Avec quelques trémolos dans la voix, Charly Veuthey le confie: "en constatant l'enthousiasme du public venu assister à la précédente édition du Salon, j'ai dû me cacher tellement j'étais ému". C'est vrai qu'ils furent nombreux les visiteurs à répondre à l'offre pléthorique de ce rendez-vous littéraire. Quelque deux-cents auteurs et une trentaine de maisons d'éditions avaient pris place à la Bibliothèque cantonale et universitaire de Fribourg (BCU), alors que de nombreux spectacles poétiques, lectures et autres tables rondes étaient proposés à deux pas de là, dans le quartier d'Alt.
Pourtant le pari n'était pas gagné d'avance. Les trois premières éditions du Salon du livre romand n'avaient pas trouvé leur public. Ce n'est que lorsque la manifestation a établi ses quartiers au cœur de la ville de Fribourg, avec une proposition nouvelle, que le succès est apparu.
Une manifestation romande
Dans un premier temps, Charly Veuthey a été tenté de rebaptiser le Salon "Fête fribourgeoise du livre" pour bien marquer son côté populaire destiné à un très large public. Mais finalement, il a préféré "consolider la marque" et assumer le caractère romand de la manifestation en mettant en valeur les innombrables acteurs du livre qui font la richesse de la scène littéraire dans notre coin de pays.
J'assume pleinement le caractère romand du Salon. Moi-même étant éditeur, je ressens bien la nécessité de nous faire connaître et de renouveler notre public. On va donc garder la marque "Salon du livre romand" pour l'éternité…
L'éternité, soit, mais une année sur deux. Dorénavant, pour éviter l'épuisement d'une équipe largement bénévole, ce nouveau rendez-vous littéraire deviendra une biennale.
Marathon du roman
Parmi les nombreux événements qui jalonneront cette cinquième édition, la performance "50 heures pour un roman" n'est pas banale. Dans une ancienne cabine téléphonique reconvertie en galerie d'art et de curiosités, huit auteurs se relaieront du vendredi après-midi au dimanche soir pour écrire une œuvre originale.
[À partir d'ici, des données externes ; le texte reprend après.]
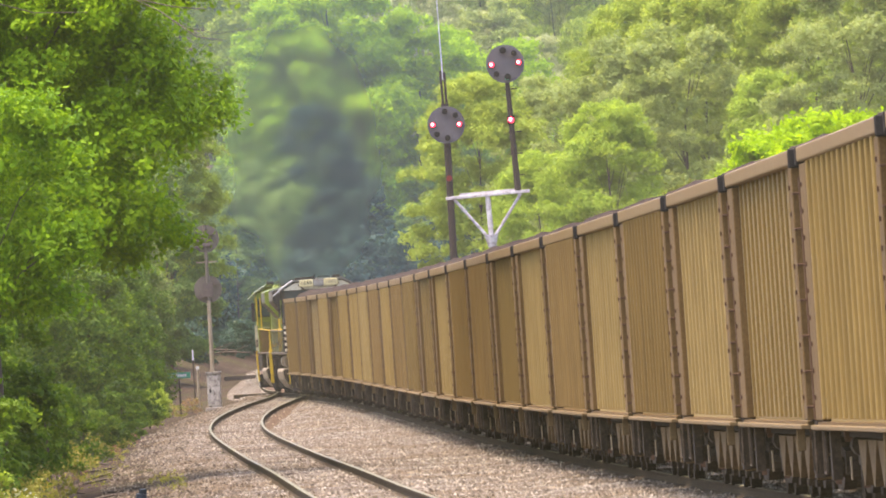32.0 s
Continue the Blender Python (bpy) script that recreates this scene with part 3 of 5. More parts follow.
def hopper_car(paint, label, marks=(), deep=0.13):
    t = thing("hopper_car", Matrix(), label, "hopper car", "coal train")
    half, top, sill = 7.36, 3.87, 0.90
    for sx in (-1, 1):
        x0, x1 = sorted((sx * 1.40, sx * 1.43))
        part("side_sheet", Shape().box(x0, x1, -6.6, 6.1, sill + 0.06, top - 0.163), paint, t)
    rivet_row = RIVETS
    rib = Shape().prism([(-0.055, 0), (0.055, 0), (0.048, -0.85 * deep), (0.038, -deep), (-0.038, -deep), (-0.048, -0.85 * deep)], sill + 0.10, top - 0.17, "z").mesh("rib", paint)
    n = 13
    for i in range(n):
        y = -6.05 + 11.7 * i / (n - 1)
        part("rib", rib, None, t, at=pose(-1.43, y, 0, 0, 0, -90))
        part("rib", rib, None, t, at=pose(1.43, y, 0, 0, 0, 90))
    for sx in (-1, 1):
        x0, x1 = sorted((sx * 1.40, sx * 1.55))
        part("top_chord", Shape().box(x0, x1, -7.16, 7.16, top - 0.165, top), RIM, t, "dusty top chord", bevel=0.02)
        part("side_sill", Shape().box(*sorted((sx * 1.34, sx * 1.60)), -6.98, 6.98, sill - 0.015, sill + 0.035), SILL, t, "dusty pale side sill", bevel=0.012)
        part("rivet_strip", Shape().box(*sorted((sx * 1.43, sx * 1.52)), -6.95, 6.95, sill + 0.035, sill + 0.065), POSTM, t)
    for sy in (-1, 1):
        y0, y1 = sorted((sy * 7.02, sy * 7.08))
        part("end_sheet", Shape().box(-1.42, 1.42, y0, y1, 1.7, top - 0.25), RUSTEND, t, "rust-brown end sheet")
        y0, y1 = sorted((sy * (half - 0.16), sy * half))
        part("end_chord", Shape().box(-1.56, 1.56, y0, y1, top - 0.20, top + 0.005), DARK, t, "dark end chord", bevel=0.02)
        part("slope_sheet", Shape().prism([(sy * 7.02, 1.9), (sy * 7.02, 1.7), (sy * 4.6, 0.75), (sy * 4.6, 0.95)], -1.38, 1.38, "x"), RUSTY, t)
        for px in (-1.40, -0.7, 0.7, 1.40):
            y0, y1 = sorted((sy * 7.08, sy * 7.3))
            part("end_post", Shape().box(px - 0.06, px + 0.06, y0, y1, 0.98, top - 0.3), RUSTEND, t)
        for sx in (-1, 1):
            part("corner_post", Shape().box(*sorted((sx * 1.40, sx * 1.53)), *((6.0, 7.14) if sy > 0 else (-7.14, -6.5)), 0.98, top - 0.185), POSTM, t, "rust-brown corner panel", bevel=0.015)
            part("rivets", rivet_row, None, t, at=pose(sx * 1.53, sy * 6.82, 0, 0, 0, 0 if sx < 0 else 180))["kind"] = "stuff"
        part("end_platform", Shape().box(-1.45, 1.45, *sorted((sy * 6.3, sy * 7.45)), 0.86, 0.98), GRIME, t)
        part("coupler", Shape().box(-0.17, 0.17, *sorted((sy * 7.4, sy * 8.02)), 0.72, 1.0), GRIME, t)
        rung = Shape().path([(-0.02, 0, 0), (-0.09, 0, 0), (-0.09, 0.30, 0), (-0.02, 0.30, 0)], 0.014, 5).mesh("rung", RUSTY)
        for sx in (sy,):
            lad = new("ladder")
            lad.parent = t
            lad.matrix_basis = pose(sx * 1.43, sy * 7.28, 0, 0, 0, 0 if sx < 0 else 180)
            for i in range(7):
                part("rung", rung, None, lad, at=pose(0, 0, 1.12 + 0.38 * i))
    # Black sheet paints the shadow band between the sill and the bays.
    part("floor_sheet", Shape().box(-1.33, 1.33, -6.2, 6.2, 0.80, 0.86), DARK, t, "black sheet painting the shade under the sill")
    for y in (-3.44, -1.72, 0.0, 1.72, 3.44):
        part("hopper_bay", Shape().prism([(y - 0.78, 0.77), (y + 0.78, 0.77), (y + 0.08, 0.30), (y - 0.08, 0.30)], -1.27, 1.27, "x"), BAYM, t, "dusty steel hopper bay")
        part("bay_door", Shape().prism([(y - 0.26, 0.27), (y + 0.26, 0.27), (y + 0.20, 0.19), (y - 0.20, 0.19)], -1.1, 1.1, "x"), GRIME, t)
    for sx in (-1, 1):
        part("sill_step", Shape().box(*sorted((sx * 1.44, sx * 1.53)), -4.78, -4.70, 0.64, 0.88), SILL, t, "tan step plate under the sill", bevel=0.01)
        part("retainer_pipe", Shape().tube((sx * 1.36, 4.1, 0.36), (sx * 1.36, 4.1, 0.60), 0.012, n=6), TANK, t, "pale retainer pipe")
    part("centre_sill", Shape().box(-0.16, 0.16, -7.4, 7.4, 0.62, 0.92), GRIME, t)
    part("air_tank", Shape().tube((-0.9, 5.4, 1.2), (-0.9, 6.4, 1.2), 0.18, n=10), GRIME, t)
    part("brake_valve", Shape().box(-1.2, -0.7, -5.7, -5.1, 0.45, 0.8), GRIME, t, bevel=0.03)
    for y in (-6.35, 6.35):
        part("sill_step", Shape().box(-1.44, -1.34, y - 0.15, y + 0.15, 0.35, 0.90), GRIME, t)
    for sy in (-1, 1):
        part("brake_cylinder", Shape().tube((-1.2, sy * 4.3, 0.72), (-1.2, sy * 4.75, 0.72), 0.13, n=10), GRIME, t)
        part("air_hose", Shape().path([(-0.35, sy * 7.45, 0.85), (-0.4, sy * 7.75, 0.5), (-0.3, sy * 8.0, 0.62)], 0.03, 6), DARK, t)
        part("step", Shape().path([(-1.46, sy * 6.75, 0.9), (-1.46, sy * 6.75, 0.42), (-1.46, sy * 7.15, 0.42), (-1.46, sy * 7.15, 0.9)], 0.02, 5), GRIME, t)
    # heaped coal
    rng = random.Random(hash_of(label))
    c = Shape()
    nx, ny = 8, 40
    pts = []
    for j in range(ny + 1):
        y = -6.9 + 13.8 * j / ny
        for i in range(nx + 1):
            u = -1 + 2 * i / nx
            hgt = 3.72 + 0.44 * (1 - u ** 4) * (1 - (y / 6.95) ** 4) * (0.90 + 0.10 * math.sin(y * 0.8 + 0.6)) + rng.uniform(-0.035, 0.035)
            pts.append((u * 1.38, y, hgt))
    c.add(pts, [(j * (nx + 1) + i, j * (nx + 1) + i + 1, (j + 1) * (nx + 1) + i + 1, (j + 1) * (nx + 1) + i) for j in range(ny) for i in range(nx)])
    part("coal_load", c, COAL, t, "heaped black coal")
    for sy in (-1, 1):
        bogie(t, sy * 5.35)
    for kind, y, z in marks:
        if kind == "stencil":
            part("stencil", Shape().box(-1.565, -1.555, y - 0.10, y + 0.10, z + 0.02, z + 0.26), DARK, t, "black stencilled panel")
            part("stencil", Shape().box(-1.565, -1.555, y - 0.10, y + 0.10, z - 0.16, z), CREAM, t, "white stencilled panel")
        elif kind == "patch":
            part("cross_plate", Shape().box(-1.584, -1.44, y - 0.54, y + 0.54, z, z + 0.05), PATCH, t, "pale plate across two ribs", bevel=0.012)
        if kind == "dashes":
            for k in range(9):
                part("lettering", Shape().box(-1.565, -1.555, y + 0.62 * k, y + 0.62 * k + 0.2, z, z + 0.09), RIM, t, "worn pale lettering")
    return t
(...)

Face à son écran d'ordinateur, confiné sur une surface d'un mètre carré, chacun s'efforcera de donner un semblant d'unité à cette entreprise littéraire fragmentaire.
L'éditeur et romancier Michaël Perruchoud est à l'origine de ce projet un peu fou auquel il prendra part lui-même entouré de sept auteurs au souffle long. "Ce sera un marathon relais, annonce-t-il, pendant lequel nous essaierons d'éviter les écueils du cadavre exquis en essayant de composer un texte le plus cohérent possible. Et ce n'est que dimanche soir que nous prendrons la décision de le publier, ou pas".
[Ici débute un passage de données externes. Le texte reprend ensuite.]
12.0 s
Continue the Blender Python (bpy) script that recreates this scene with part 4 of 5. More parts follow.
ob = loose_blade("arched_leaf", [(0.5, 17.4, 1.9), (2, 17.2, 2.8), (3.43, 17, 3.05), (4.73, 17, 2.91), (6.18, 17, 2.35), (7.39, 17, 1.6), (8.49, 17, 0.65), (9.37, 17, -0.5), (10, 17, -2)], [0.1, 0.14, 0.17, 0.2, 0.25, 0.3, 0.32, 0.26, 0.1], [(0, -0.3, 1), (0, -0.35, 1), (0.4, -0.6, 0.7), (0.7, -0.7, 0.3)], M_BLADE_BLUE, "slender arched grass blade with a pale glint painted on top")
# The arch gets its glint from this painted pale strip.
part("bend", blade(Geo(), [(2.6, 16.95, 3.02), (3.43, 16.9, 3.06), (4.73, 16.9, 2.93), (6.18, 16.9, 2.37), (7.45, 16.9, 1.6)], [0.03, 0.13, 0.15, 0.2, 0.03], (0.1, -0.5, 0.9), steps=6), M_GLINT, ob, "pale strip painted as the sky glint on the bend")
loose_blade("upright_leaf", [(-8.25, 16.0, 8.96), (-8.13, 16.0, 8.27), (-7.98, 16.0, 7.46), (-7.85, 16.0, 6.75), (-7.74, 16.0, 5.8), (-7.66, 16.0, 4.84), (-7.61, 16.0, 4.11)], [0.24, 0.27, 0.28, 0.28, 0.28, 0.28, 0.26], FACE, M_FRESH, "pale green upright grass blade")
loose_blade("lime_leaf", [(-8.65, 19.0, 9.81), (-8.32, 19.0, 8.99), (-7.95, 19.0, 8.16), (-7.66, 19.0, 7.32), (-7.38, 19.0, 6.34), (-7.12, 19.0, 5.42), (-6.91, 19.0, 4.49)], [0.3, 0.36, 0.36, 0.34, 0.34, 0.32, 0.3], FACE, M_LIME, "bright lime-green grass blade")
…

Des têtes d'affiche pour attirer le public
Le Salon du livre romand célèbre les auteurs et les éditeurs du cru plus ou moins renommés, mais une telle manifestation ne peut se passer de têtes d'affiche capables d'attirer un large public. Le cinéaste Jean-Pierre Mocky en fait partie, lui qui en 1982 a adapté à l'écran le roman de son pote Frédéric Dard, "Y a-t-il un Français dans la salle?". L'occasion de se souvenir que l'auteur des San-Antonio a vécu pendant plus de vingt ans dans la campagne fribourgeoise, à Bonnefontaine.
"Frédéric Dard le Fribourgeois", tel est le titre de la journée spéciale consacrée à l'un des écrivains francophones les plus populaires, organisée par le Salon en collaboration avec l'Alliance Française de Fribourg. Petit déjeuner avec Joséphine Dard, la fille de l'auteur, table ronde avec de bons connaisseurs de l'homme et de son œuvre, et enfin projection du film de Jean-Pierre Mocky. Cette journée du samedi 16 février devrait ravir les lecteurs, amateurs d'audaces langagières.
Frédéric Dard à l'honneur
Monique Rey, présidente de l'Alliance Française, ancienne enseignante dans un établissement fribourgeois fréquenté par Joséphine Dard, est devenue amie de l'écrivain: "aujourd'hui, certaines de ses pages sont entrées dans les manuels scolaires pour des études littéraires. Si Frédéric Dard avait été reçu à l'Académie française, comme le préconisait Jean d'Ormesson, il aurait apporté à la rédaction du dictionnaire sa verve rabelaisienne".
Le très vert Frédéric Dard dégainant ses bons mots dans la vénérable et vieillissante assemblée des Immortels… Voilà une fiction qui sera sans doute évoquée avec des éclats de rire pendant la prochaine Fête fribourgeoise du livre.